* [Work required]:
Scan the data below and pick out the lines containing the word "with".
┌────────
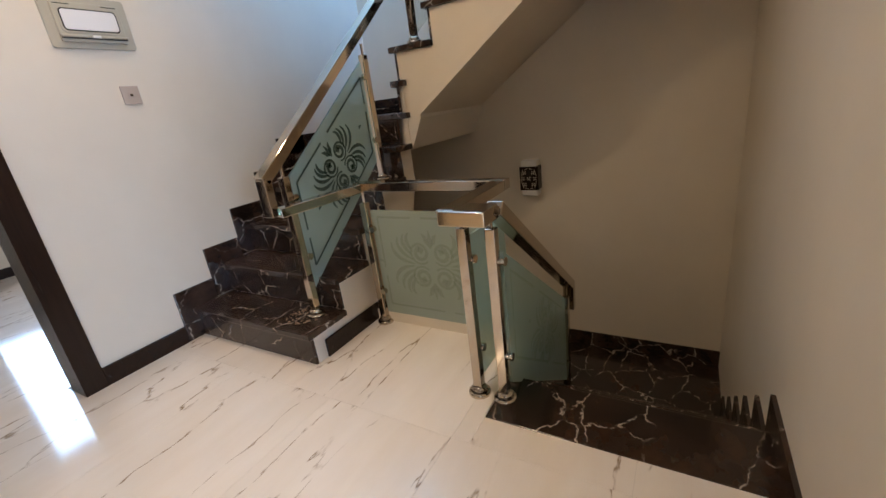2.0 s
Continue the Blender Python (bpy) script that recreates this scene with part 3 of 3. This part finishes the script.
def glass(parent, ring, n, label="frosted green glass with etched scrolls", mat=GLASS):
    n = Vector(n)
    bm = prism(B(), [tuple(Vector(p) - n * 0.005) for p in ring], n * 0.01)
    return part("glass_panel", bm, mat, parent, label)


# rail of the first flight
XR = 0.862
rail1 = thing("stair_railing", "steel railing with etched frosted glass up the stairs", "railing", "stair railings")
post(rail1, XR, 0.665, R, 0.905, 0.955)
post(rail1, XR, 1.395, R * 4, 1.445, 1.50)
slope = (1.76 - 0.925) / (1.62 - 0.56)
RZ = lambda y: 0.918 + slope * (y - 0.56)
part("handrail", bevel(beam(B(), (XR, 0.545, RZ(0.545)), (XR, 1.635, RZ(1.635)), 0.062, 0.05), 0.004, 2), STEEL, rail1)
part("handrail_drop", bevel(box(B(), XR - 0.031, XR + 0.031, 0.535, 0.575, 0.745, 0.915), 0.004, 2), STEEL, rail1, "upright end of the handrail")
g = glass(rail1, [(XR, 0.695, 0.33), (XR, 1.36, 0.86), (XR, 1.36, 1.41), (XR, 0.695, 0.90)], (1, 0, 0))
motif(g, Vector((XR, 1.05, 0.885)), Vector((0, 0.76, 0.65)), Vector((0, -0.65, 0.76)), Vector((1, 0, 0)), 0.185,
      [(-0.32, -0.445), (0.28, 0.03), (0.28, 0.44), (-0.32, -0.02)], ETCH)
for y, z in ((0.695, 0.50), (0.695, 0.80), (1.365, 0.98), (1.365, 1.33)):
    clamp(rail1, (XR, y, z), (1, 0, 0))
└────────
* [Worked answer]:
Continue the Blender Python (bpy) script that recreates this scene with part 3 of 3. This part finishes the script.
def glass(parent, ring, n, label="frosted green glass with etched scrolls", mat=GLASS):
rail1 = thing("stair_railing", "steel railing with etched frosted glass up the stairs", "railing", "stair railings")